#### [Supplied information]
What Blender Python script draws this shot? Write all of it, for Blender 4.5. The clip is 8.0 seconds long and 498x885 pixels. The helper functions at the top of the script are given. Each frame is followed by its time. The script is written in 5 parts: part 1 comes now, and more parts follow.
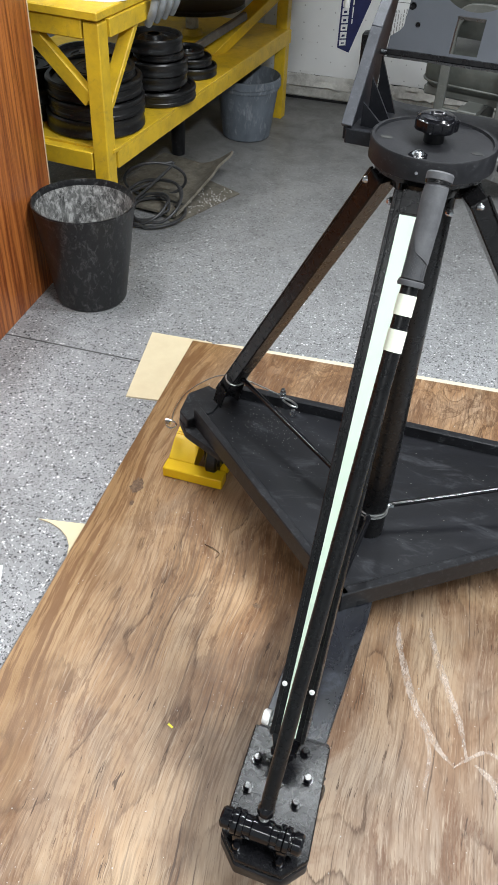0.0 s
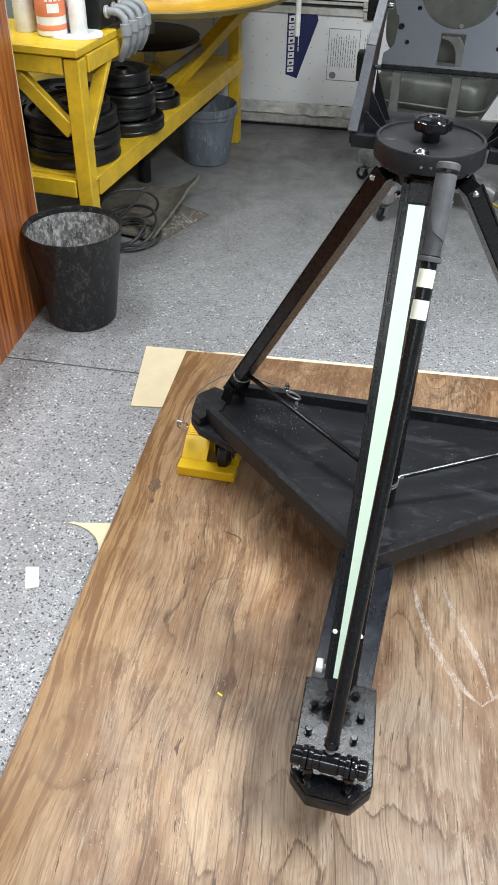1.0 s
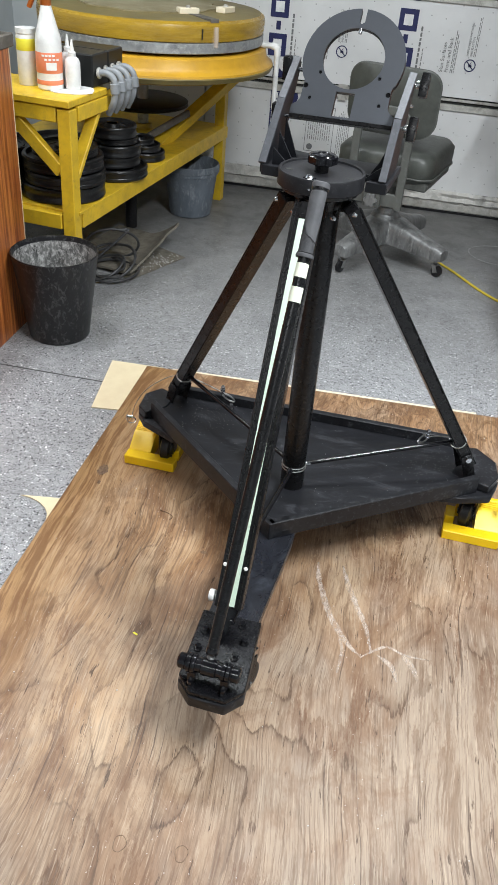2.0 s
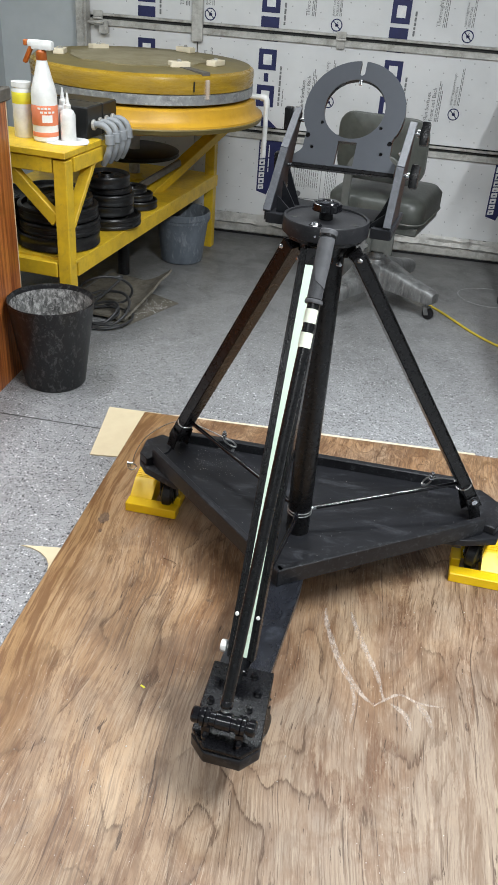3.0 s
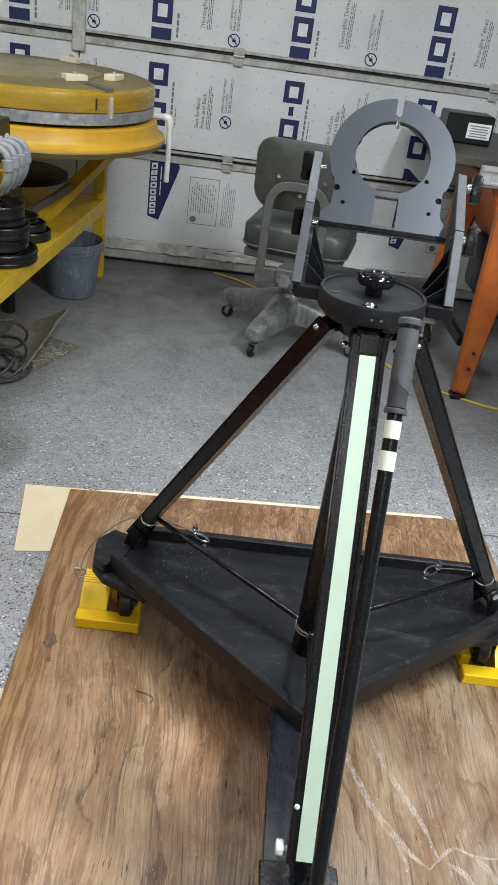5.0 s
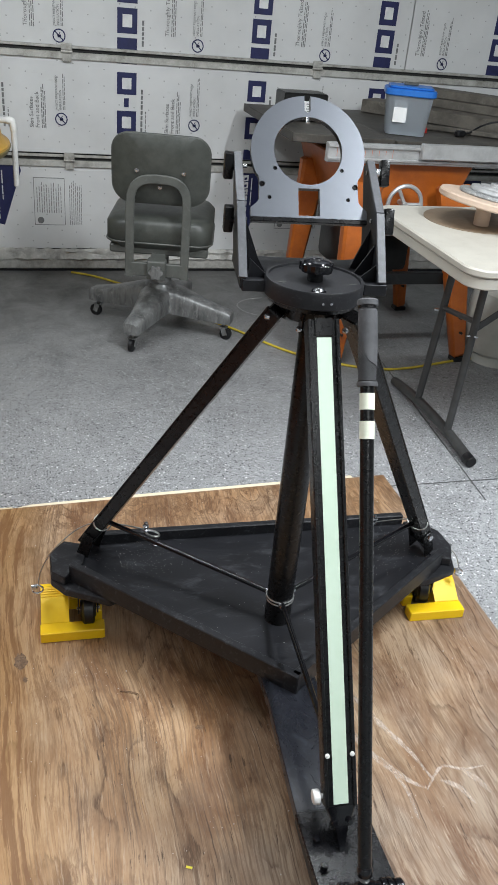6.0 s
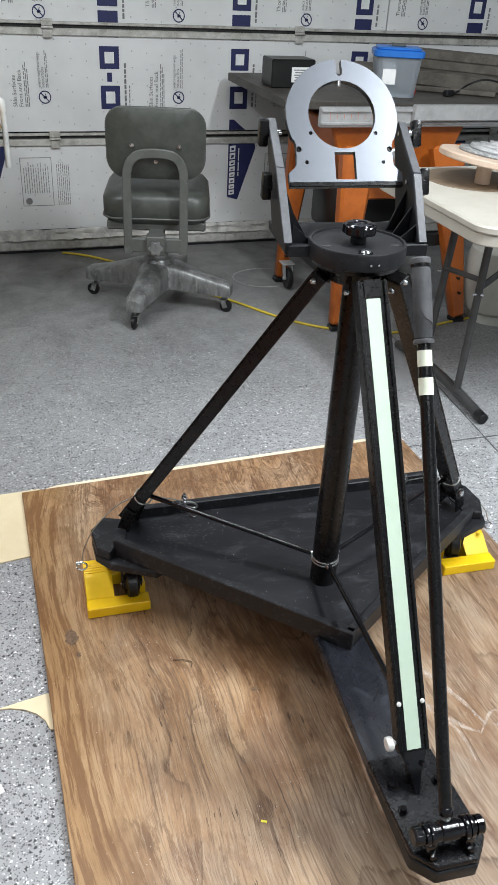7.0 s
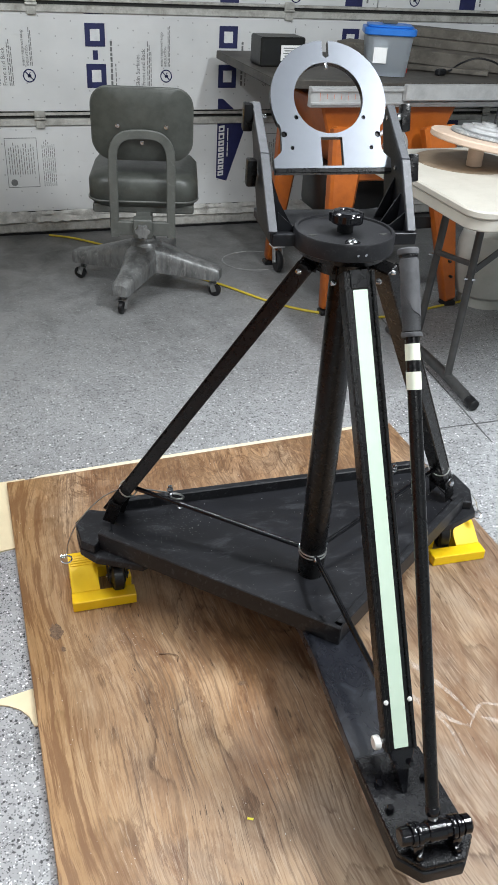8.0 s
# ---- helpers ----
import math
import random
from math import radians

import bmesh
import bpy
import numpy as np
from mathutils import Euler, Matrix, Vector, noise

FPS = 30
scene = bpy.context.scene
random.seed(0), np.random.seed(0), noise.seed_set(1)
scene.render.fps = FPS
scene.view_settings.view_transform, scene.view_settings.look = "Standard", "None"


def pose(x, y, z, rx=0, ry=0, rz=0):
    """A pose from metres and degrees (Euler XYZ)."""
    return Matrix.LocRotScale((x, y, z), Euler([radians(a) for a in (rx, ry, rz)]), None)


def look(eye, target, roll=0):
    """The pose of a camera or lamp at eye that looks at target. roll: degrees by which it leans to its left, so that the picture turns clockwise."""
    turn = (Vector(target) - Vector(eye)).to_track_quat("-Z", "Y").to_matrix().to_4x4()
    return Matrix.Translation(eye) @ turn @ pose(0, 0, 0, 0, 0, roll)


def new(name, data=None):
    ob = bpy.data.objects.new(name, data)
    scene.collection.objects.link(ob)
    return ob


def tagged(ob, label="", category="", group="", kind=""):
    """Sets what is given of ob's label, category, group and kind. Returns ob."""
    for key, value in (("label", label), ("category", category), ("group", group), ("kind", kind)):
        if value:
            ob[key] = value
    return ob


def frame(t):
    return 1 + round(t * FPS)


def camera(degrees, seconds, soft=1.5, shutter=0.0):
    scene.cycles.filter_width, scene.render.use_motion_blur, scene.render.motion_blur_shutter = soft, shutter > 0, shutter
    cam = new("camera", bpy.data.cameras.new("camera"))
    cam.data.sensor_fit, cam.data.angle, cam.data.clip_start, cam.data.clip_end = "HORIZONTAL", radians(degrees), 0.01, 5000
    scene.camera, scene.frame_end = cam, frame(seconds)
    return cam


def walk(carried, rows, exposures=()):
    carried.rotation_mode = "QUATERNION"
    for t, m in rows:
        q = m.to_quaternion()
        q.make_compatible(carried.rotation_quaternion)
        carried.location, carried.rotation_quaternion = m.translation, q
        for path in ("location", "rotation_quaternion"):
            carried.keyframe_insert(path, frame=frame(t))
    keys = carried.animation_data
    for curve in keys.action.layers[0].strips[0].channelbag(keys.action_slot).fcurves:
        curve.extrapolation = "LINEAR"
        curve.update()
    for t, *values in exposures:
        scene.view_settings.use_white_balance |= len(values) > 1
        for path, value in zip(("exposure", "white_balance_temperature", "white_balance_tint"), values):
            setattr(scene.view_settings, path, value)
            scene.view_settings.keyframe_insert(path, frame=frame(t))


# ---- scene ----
cam = camera(34.3, 8.0, soft=1.25)
EXPOSURE = [(0.0, 0.38), (2.0, 0.35), (3.5, 0.25), (4.5, 0.17), (5.2, 0.13), (6.5, 0.24), (8.0, 0.34)]
PATH = [
    (0, (0.619, -1.851, 1.345), (0.275, -0.39, 0.025), 3.1),
    (0.5, (0.543, -1.944, 1.345), (0.201, -0.455, 0.054), 0.3),
    (1, (0.524, -2.027, 1.365), (0.28, -0.498, 0.099), 1.4),
    (1.5, (0.628, -2.178, 1.367), (0.4, -0.603, 0.155), 4.8),
    (2, (0.742, -2.331, 1.384), (0.485, -0.699, 0.258), 4.9),
    (3.3, (0.637, -2.316, 1.379), (0.43, -0.607, 0.362), 3.7),
    (3.5, (0.551, -2.279, 1.384), (0.449, -0.552, 0.381), 4.7),
    (4, (0.359, -2.192, 1.374), (0.372, -0.452, 0.388), 5.5),
    (4.5, (0.316, -2.073, 1.345), (0.376, -0.335, 0.358), 6.8),
    (5, (0.332, -1.96, 1.345), (0.474, -0.225, 0.36), 8.3),
    (5.2, (0.314, -1.952, 1.353), (0.569, -0.224, 0.379), 8.0),
    (6.3, (0.047, -2.007, 1.37), (0.619, -0.37, 0.373), 3.9),
    (6.5, (0.017, -2.009, 1.36), (0.596, -0.383, 0.35), 2.2),
    (7, (-0.018, -1.985, 1.36), (0.548, -0.369, 0.327), 3.2),
    (7.5, (0.005, -1.957, 1.366), (0.587, -0.356, 0.317), 3.4),
    (8, (0.007, -1.952, 1.365), (0.584, -0.366, 0.291), 3.4),
]
walk(cam, [(t, look(eye, target, roll)) for t, eye, target, roll in PATH], EXPOSURE)

# ---- light ----
world = bpy.data.worlds.new("world")
scene.world = world
world.use_nodes = True
world.node_tree.nodes["Background"].inputs[0].default_value = (0.8, 0.9, 1.0, 1)
world.node_tree.nodes["Background"].inputs[1].default_value = 0.05


def unseen_lamp(x, y, z, sx, sy, watts, colour=(0.905, 0.962, 1.0)):
    lamp = bpy.data.lights.new("unseen_lamp", "AREA")
    lamp.shape, lamp.size, lamp.size_y, lamp.energy, lamp.color = "RECTANGLE", sx, sy, watts, colour
    ob = new("unseen_lamp", lamp)
    ob.matrix_basis = pose(x, y, z)
    return ob


# unseen ceiling strips: the first an inferred key, the others added as fill
LAMPS = [(1.64, -1.42, 0.15, 1.20, 82), (0.70, -0.05, 1.00, 0.15, 24), (-0.75, -0.15, 0.20, 1.20, 29), (0.5, -3.3, 1.3, 0.25, 17)]
for lx, ly, lsx, lsy, lw in LAMPS:
    unseen_lamp(lx, ly, 2.52, lsx, lsy, lw)


# ---- materials ----
def mat(name, rough=0.6, metal=0.0, spec=0.5):
    m = bpy.data.materials.new(name)
    m.use_nodes = True
    b = m.node_tree.nodes["Principled BSDF"]
    b.inputs["Roughness"].default_value, b.inputs["Metallic"].default_value = rough, metal
    b.inputs["Specular IOR Level"].default_value = spec
    return m, m.node_tree, b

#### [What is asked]
Print exactly the run of lines that starts at the line with "scene.collection.objects.link(ob)" and ends at the line with "scene.view_settings.use_white_balance |= len(values)". Leave out every other line.

#### [Exercise response]
    scene.collection.objects.link(ob)
    return ob


def tagged(ob, label="", category="", group="", kind=""):
    """Sets what is given of ob's label, category, group and kind. Returns ob."""
    for key, value in (("label", label), ("category", category), ("group", group), ("kind", kind)):
        if value:
            ob[key] = value
    return ob


def frame(t):
    return 1 + round(t * FPS)


def camera(degrees, seconds, soft=1.5, shutter=0.0):
    scene.cycles.filter_width, scene.render.use_motion_blur, scene.render.motion_blur_shutter = soft, shutter > 0, shutter
    cam = new("camera", bpy.data.cameras.new("camera"))
    cam.data.sensor_fit, cam.data.angle, cam.data.clip_start, cam.data.clip_end = "HORIZONTAL", radians(degrees), 0.01, 5000
    scene.camera, scene.frame_end = cam, frame(seconds)
    return cam


def walk(carried, rows, exposures=()):
    carried.rotation_mode = "QUATERNION"
    for t, m in rows:
        q = m.to_quaternion()
        q.make_compatible(carried.rotation_quaternion)
        carried.location, carried.rotation_quaternion = m.translation, q
        for path in ("location", "rotation_quaternion"):
            carried.keyframe_insert(path, frame=frame(t))
    keys = carried.animation_data
    for curve in keys.action.layers[0].strips[0].channelbag(keys.action_slot).fcurves:
        curve.extrapolation = "LINEAR"
        curve.update()
    for t, *values in exposures:
        scene.view_settings.use_white_balance |= len(values) > 1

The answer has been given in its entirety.